The soup kitchen serves an average of 200 to 250 people each night they provide a meal. Fred Stegner, president of the soup kitchen, said he encourages all of his volunteers and guests to wash their hands regularly.

“There are people who come into the soup kitchen who haven’t washed or haven’t bathed in months,” Stegner said. “They just don’t realize it because they’re on the streets and they’re not used to it. We try to take care of as many as we can.”

MORE COVERAGE: Ohio among states battling sudden rise in Hepatitis A cases

The symptoms of Hepatitis A can range from mild to severe and can last up to several months if left untreated. Some of the warning signs are fatigue, low appetite, stomach pain, nausea, yellowing of the skin or eyes and clay-colored stool.

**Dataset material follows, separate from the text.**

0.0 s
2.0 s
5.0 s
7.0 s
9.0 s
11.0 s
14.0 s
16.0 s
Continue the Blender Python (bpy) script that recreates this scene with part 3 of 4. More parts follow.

Madison Avenue Pharmacy in Springfield will also be fighting the outbreak along with the health district, but its exact role hasn’t been determined.

“There’s a number of times when opportunities like this come up and we jump on them,” said Eric Juergens, owner of the pharmacy. “It’s not always about making money. It’s about the good you can do for the community.”

The health district will be offering vaccines at the soup kitchen on July 16, after which more vaccination clinics will be determined.

There haven’t been any confirmed cases of Hep A in Champaign County this year, according to Gabe Jones, health commissioner of Champaign Health District.

If you would like to be vaccinated for Hepatitis A, the health district recommends checking with your health care provider or pharmacy for available options. The vaccine is a two-dose series, spaced six months apart.